DIRECTIONS FOR THIS TASK → Repeat the listing exactly as given, omitting every image.

RECORDED DATA →
◆ ◆ ◆ ◆ ◆

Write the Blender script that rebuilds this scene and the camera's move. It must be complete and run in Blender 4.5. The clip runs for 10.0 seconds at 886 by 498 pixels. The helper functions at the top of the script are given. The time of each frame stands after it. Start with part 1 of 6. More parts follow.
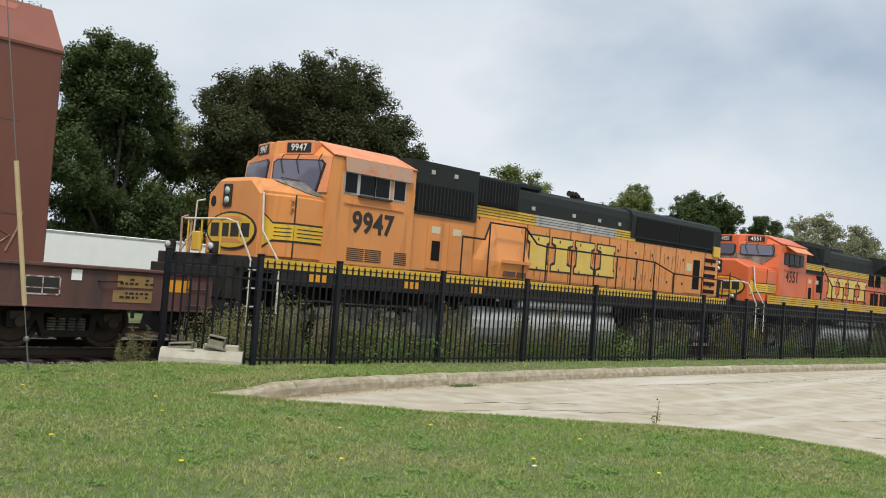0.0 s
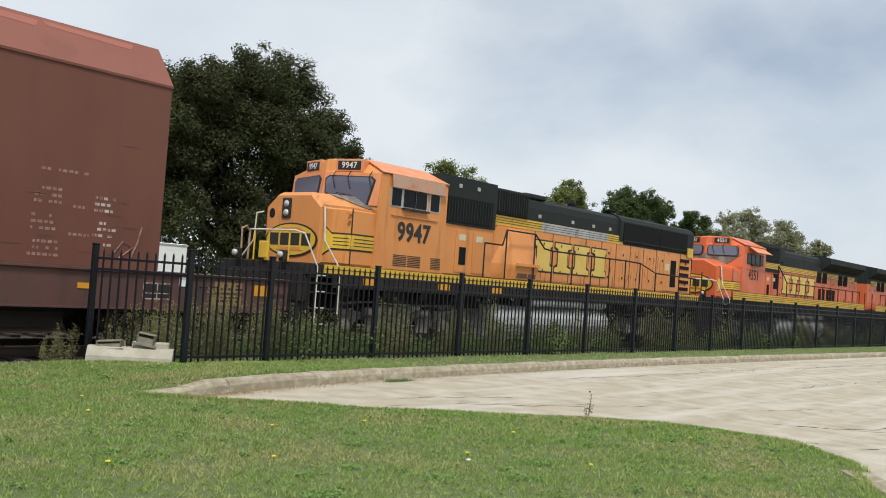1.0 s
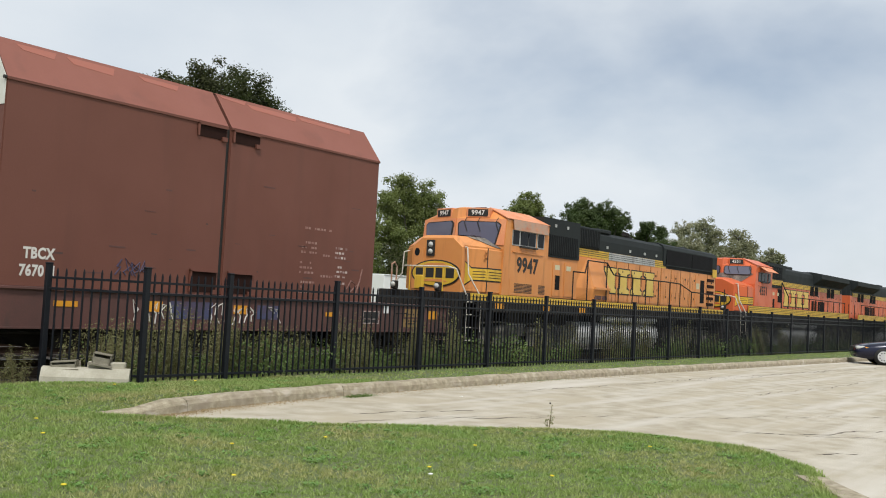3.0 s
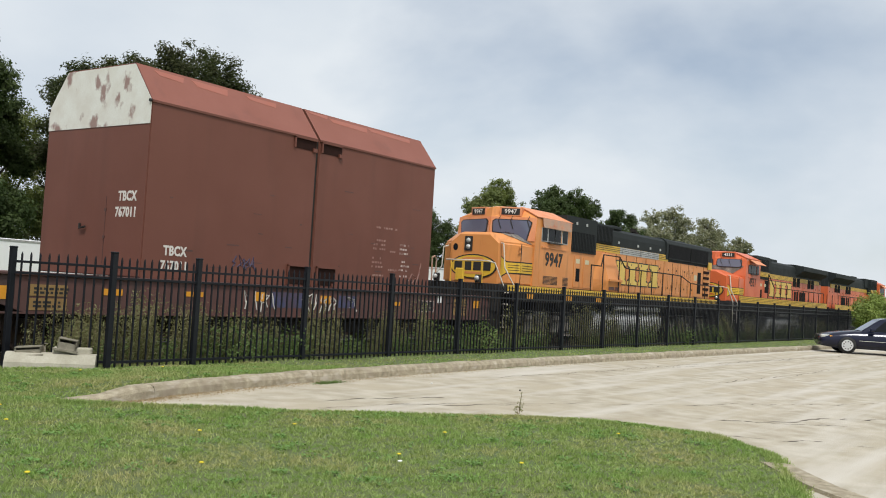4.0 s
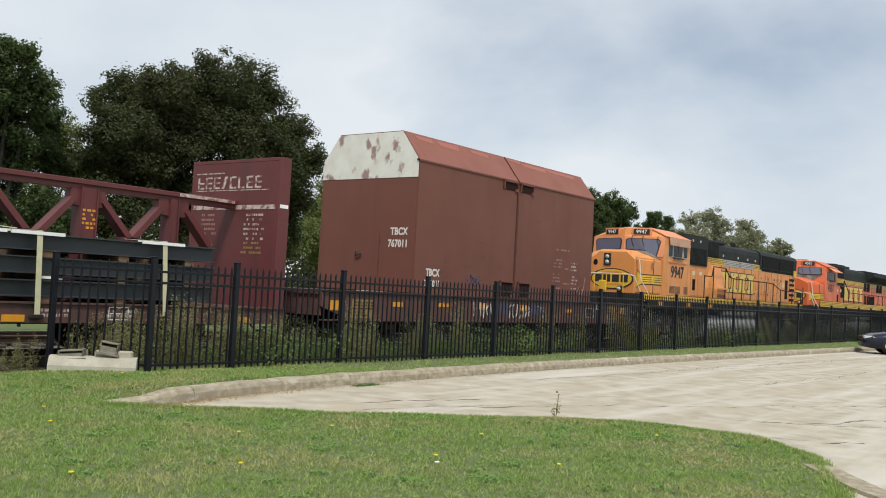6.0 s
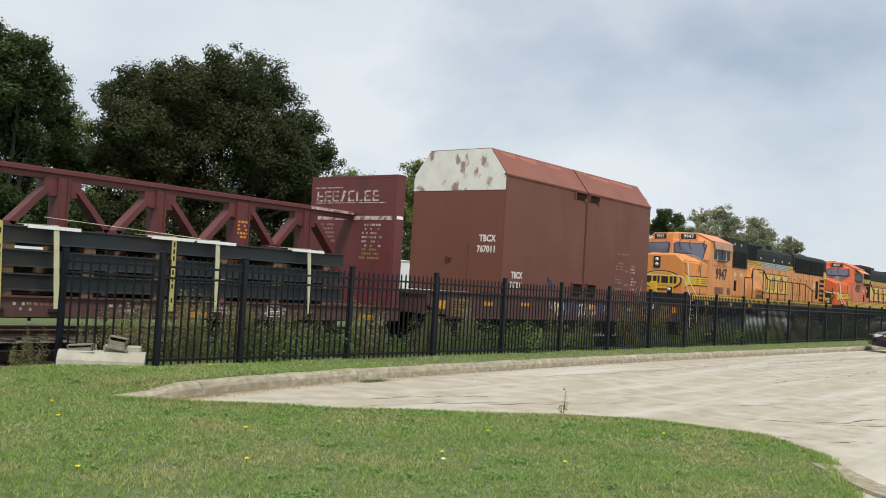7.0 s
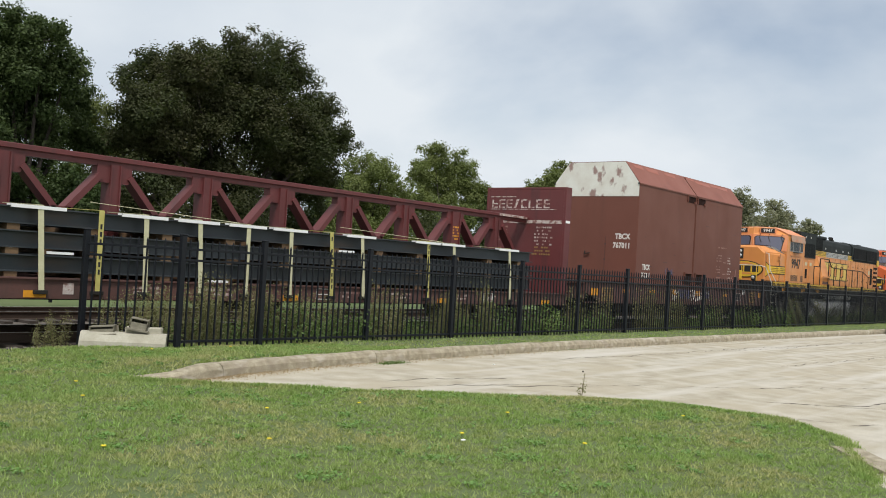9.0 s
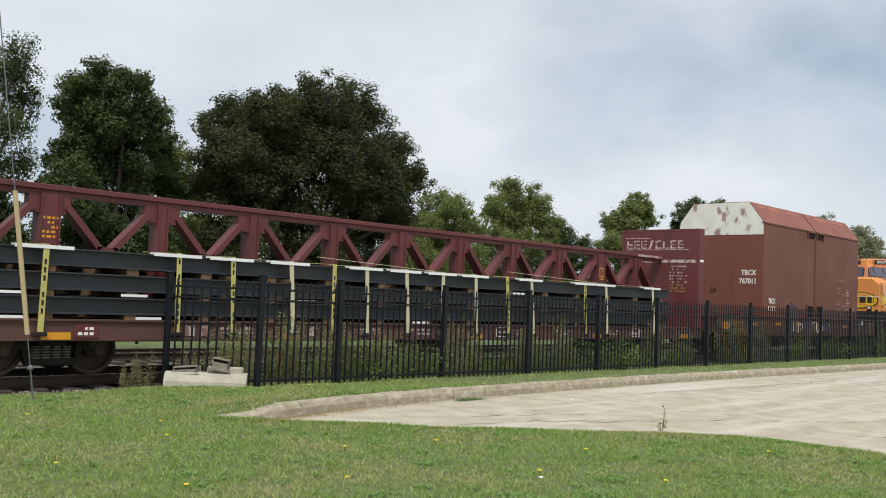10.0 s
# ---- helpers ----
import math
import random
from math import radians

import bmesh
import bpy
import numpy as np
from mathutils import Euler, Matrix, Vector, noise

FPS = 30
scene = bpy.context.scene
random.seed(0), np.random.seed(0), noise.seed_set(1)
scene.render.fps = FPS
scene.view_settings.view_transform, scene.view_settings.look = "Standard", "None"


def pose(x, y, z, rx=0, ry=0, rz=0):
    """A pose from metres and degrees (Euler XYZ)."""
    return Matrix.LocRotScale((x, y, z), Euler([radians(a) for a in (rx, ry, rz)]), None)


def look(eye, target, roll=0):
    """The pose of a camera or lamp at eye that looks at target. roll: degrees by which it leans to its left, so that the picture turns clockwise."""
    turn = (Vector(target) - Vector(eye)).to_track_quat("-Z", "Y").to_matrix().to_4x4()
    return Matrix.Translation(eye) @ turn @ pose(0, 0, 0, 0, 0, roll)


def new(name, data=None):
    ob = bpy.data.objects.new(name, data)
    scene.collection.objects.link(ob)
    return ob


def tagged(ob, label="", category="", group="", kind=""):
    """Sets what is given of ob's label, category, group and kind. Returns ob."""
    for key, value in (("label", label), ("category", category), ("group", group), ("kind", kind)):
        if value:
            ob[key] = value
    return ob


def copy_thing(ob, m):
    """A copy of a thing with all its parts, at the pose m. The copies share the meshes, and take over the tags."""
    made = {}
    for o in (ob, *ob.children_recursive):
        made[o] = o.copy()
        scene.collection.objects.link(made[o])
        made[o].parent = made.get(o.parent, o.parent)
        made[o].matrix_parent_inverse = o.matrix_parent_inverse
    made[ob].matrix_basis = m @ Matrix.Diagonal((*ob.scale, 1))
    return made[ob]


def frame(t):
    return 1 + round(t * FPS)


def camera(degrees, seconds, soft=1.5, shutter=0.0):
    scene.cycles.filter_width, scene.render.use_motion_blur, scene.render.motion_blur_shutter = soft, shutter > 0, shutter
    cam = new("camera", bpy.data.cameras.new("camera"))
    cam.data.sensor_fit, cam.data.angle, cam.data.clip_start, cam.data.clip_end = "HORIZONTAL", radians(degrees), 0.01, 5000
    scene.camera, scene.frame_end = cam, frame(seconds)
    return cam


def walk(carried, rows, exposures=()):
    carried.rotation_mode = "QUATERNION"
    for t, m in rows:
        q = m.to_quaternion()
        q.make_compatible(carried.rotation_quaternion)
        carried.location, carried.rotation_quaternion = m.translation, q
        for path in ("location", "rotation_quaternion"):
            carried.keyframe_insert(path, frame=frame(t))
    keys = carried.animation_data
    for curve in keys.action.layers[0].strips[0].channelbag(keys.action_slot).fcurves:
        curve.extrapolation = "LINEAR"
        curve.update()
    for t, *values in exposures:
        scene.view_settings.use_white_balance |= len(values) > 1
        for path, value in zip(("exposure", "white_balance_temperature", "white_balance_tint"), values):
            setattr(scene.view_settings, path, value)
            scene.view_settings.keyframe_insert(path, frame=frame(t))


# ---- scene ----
cam = camera(50.72, 10.0, soft=1.0)
PATH = [
    (0, pose(-0.000, 0.000, 1.600, 92.17, -4.41, -46.72)),
    (0.5, pose(0.002, -0.014, 1.609, 91.75, -4.42, -49.49)),
    (1, pose(0.034, -0.000, 1.597, 92.16, -4.07, -50.65)),
    (1.5, pose(0.020, -0.009, 1.606, 92.95, -4.16, -51.11)),
    (2, pose(0.007, -0.005, 1.602, 93.58, -4.03, -50.79)),
    (2.5, pose(0.014, -0.020, 1.602, 93.60, -3.36, -51.73)),
    (4, pose(0.046, 0.010, 1.608, 92.42, -3.48, -54.93)),
    (4.5, pose(0.079, 0.027, 1.605, 92.46, -3.40, -54.98)),
    (5, pose(0.053, 0.002, 1.594, 92.77, -2.99, -54.28)),
    (5.5, pose(0.029, 0.001, 1.587, 92.64, -3.00, -53.23)),
    (7, pose(0.062, -0.011, 1.589, 92.26, -3.43, -52.14)),
    (7.5, pose(0.041, 0.003, 1.591, 91.67, -3.75, -51.75)),
    (8, pose(0.031, 0.011, 1.588, 91.93, -3.65, -52.06)),
    (8.5, pose(0.022, -0.000, 1.580, 91.54, -3.51, -51.77)),
    (9, pose(0.023, 0.000, 1.589, 91.12, -3.49, -51.13)),
    (9.5, pose(0.037, -0.009, 1.598, 92.42, -2.77, -49.68)),
    (10, pose(0.022, -0.039, 1.597, 93.06, -2.38, -46.44)),
]
walk(cam, PATH)

# the train rolls to the right at walking-run speed: metres gone by seconds
GONE_T = (0, 1, 2.5, 4, 5.5, 7, 8.5, 10)
GONE_S = (0, 3.54, 8.95, 14.36, 19.80, 25.23, 30.63, 36.02)


def gone(t):
    return float(np.interp(t, GONE_T, GONE_S))


# ---- sky and sun: high thin overcast, soft light from behind the viewer ----
SUN_EL, SUN_AZ = radians(57), radians(229)   # azimuth clockwise from +y
world = bpy.data.worlds.new("overcast_sky")
scene.world = world
world.use_nodes = True
nt = world.node_tree
nt.nodes.clear()


def wnode(kind, **sets):
    n = nt.nodes.new(kind)
    for k, v in sets.items():
        n.inputs[k].default_value = v
    return n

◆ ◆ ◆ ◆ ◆

FULL OUTPUT →
Write the Blender script that rebuilds this scene and the camera's move. It must be complete and run in Blender 4.5. The clip runs for 10.0 seconds at 886 by 498 pixels. The helper functions at the top of the script are given. The time of each frame stands after it. Start with part 1 of 6. More parts follow.
0.0 s
1.0 s
3.0 s
4.0 s
6.0 s
7.0 s
9.0 s
10.0 s
# ---- helpers ----
import math
import random
from math import radians

import bmesh
import bpy
import numpy as np
from mathutils import Euler, Matrix, Vector, noise

FPS = 30
scene = bpy.context.scene
random.seed(0), np.random.seed(0), noise.seed_set(1)
scene.render.fps = FPS
scene.view_settings.view_transform, scene.view_settings.look = "Standard", "None"


def pose(x, y, z, rx=0, ry=0, rz=0):
    """A pose from metres and degrees (Euler XYZ)."""
    return Matrix.LocRotScale((x, y, z), Euler([radians(a) for a in (rx, ry, rz)]), None)


def look(eye, target, roll=0):
    """The pose of a camera or lamp at eye that looks at target. roll: degrees by which it leans to its left, so that the picture turns clockwise."""
    turn = (Vector(target) - Vector(eye)).to_track_quat("-Z", "Y").to_matrix().to_4x4()
    return Matrix.Translation(eye) @ turn @ pose(0, 0, 0, 0, 0, roll)


def new(name, data=None):
    ob = bpy.data.objects.new(name, data)
    scene.collection.objects.link(ob)
    return ob


def tagged(ob, label="", category="", group="", kind=""):
    """Sets what is given of ob's label, category, group and kind. Returns ob."""
    for key, value in (("label", label), ("category", category), ("group", group), ("kind", kind)):
        if value:
            ob[key] = value
    return ob


def copy_thing(ob, m):
    """A copy of a thing with all its parts, at the pose m. The copies share the meshes, and take over the tags."""
    made = {}
    for o in (ob, *ob.children_recursive):
        made[o] = o.copy()
        scene.collection.objects.link(made[o])
        made[o].parent = made.get(o.parent, o.parent)
        made[o].matrix_parent_inverse = o.matrix_parent_inverse
    made[ob].matrix_basis = m @ Matrix.Diagonal((*ob.scale, 1))
    return made[ob]


def frame(t):
    return 1 + round(t * FPS)


def camera(degrees, seconds, soft=1.5, shutter=0.0):
    scene.cycles.filter_width, scene.render.use_motion_blur, scene.render.motion_blur_shutter = soft, shutter > 0, shutter
    cam = new("camera", bpy.data.cameras.new("camera"))
    cam.data.sensor_fit, cam.data.angle, cam.data.clip_start, cam.data.clip_end = "HORIZONTAL", radians(degrees), 0.01, 5000
    scene.camera, scene.frame_end = cam, frame(seconds)
    return cam


def walk(carried, rows, exposures=()):
    carried.rotation_mode = "QUATERNION"
    for t, m in rows:
        q = m.to_quaternion()
        q.make_compatible(carried.rotation_quaternion)
        carried.location, carried.rotation_quaternion = m.translation, q
        for path in ("location", "rotation_quaternion"):
            carried.keyframe_insert(path, frame=frame(t))
    keys = carried.animation_data
    for curve in keys.action.layers[0].strips[0].channelbag(keys.action_slot).fcurves:
        curve.extrapolation = "LINEAR"
        curve.update()
    for t, *values in exposures:
        scene.view_settings.use_white_balance |= len(values) > 1
        for path, value in zip(("exposure", "white_balance_temperature", "white_balance_tint"), values):
            setattr(scene.view_settings, path, value)
            scene.view_settings.keyframe_insert(path, frame=frame(t))


# ---- scene ----
cam = camera(50.72, 10.0, soft=1.0)
PATH = [
    (0, pose(-0.000, 0.000, 1.600, 92.17, -4.41, -46.72)),
    (0.5, pose(0.002, -0.014, 1.609, 91.75, -4.42, -49.49)),
    (1, pose(0.034, -0.000, 1.597, 92.16, -4.07, -50.65)),
    (1.5, pose(0.020, -0.009, 1.606, 92.95, -4.16, -51.11)),
    (2, pose(0.007, -0.005, 1.602, 93.58, -4.03, -50.79)),
    (2.5, pose(0.014, -0.020, 1.602, 93.60, -3.36, -51.73)),
    (4, pose(0.046, 0.010, 1.608, 92.42, -3.48, -54.93)),
    (4.5, pose(0.079, 0.027, 1.605, 92.46, -3.40, -54.98)),
    (5, pose(0.053, 0.002, 1.594, 92.77, -2.99, -54.28)),
    (5.5, pose(0.029, 0.001, 1.587, 92.64, -3.00, -53.23)),
    (7, pose(0.062, -0.011, 1.589, 92.26, -3.43, -52.14)),
    (7.5, pose(0.041, 0.003, 1.591, 91.67, -3.75, -51.75)),
    (8, pose(0.031, 0.011, 1.588, 91.93, -3.65, -52.06)),
    (8.5, pose(0.022, -0.000, 1.580, 91.54, -3.51, -51.77)),
    (9, pose(0.023, 0.000, 1.589, 91.12, -3.49, -51.13)),
    (9.5, pose(0.037, -0.009, 1.598, 92.42, -2.77, -49.68)),
    (10, pose(0.022, -0.039, 1.597, 93.06, -2.38, -46.44)),
]
walk(cam, PATH)

# the train rolls to the right at walking-run speed: metres gone by seconds
GONE_T = (0, 1, 2.5, 4, 5.5, 7, 8.5, 10)
GONE_S = (0, 3.54, 8.95, 14.36, 19.80, 25.23, 30.63, 36.02)


def gone(t):
    return float(np.interp(t, GONE_T, GONE_S))


# ---- sky and sun: high thin overcast, soft light from behind the viewer ----
SUN_EL, SUN_AZ = radians(57), radians(229)   # azimuth clockwise from +y
world = bpy.data.worlds.new("overcast_sky")
scene.world = world
world.use_nodes = True
nt = world.node_tree
nt.nodes.clear()


def wnode(kind, **sets):
    n = nt.nodes.new(kind)
    for k, v in sets.items():
        n.inputs[k].default_value = v
    return n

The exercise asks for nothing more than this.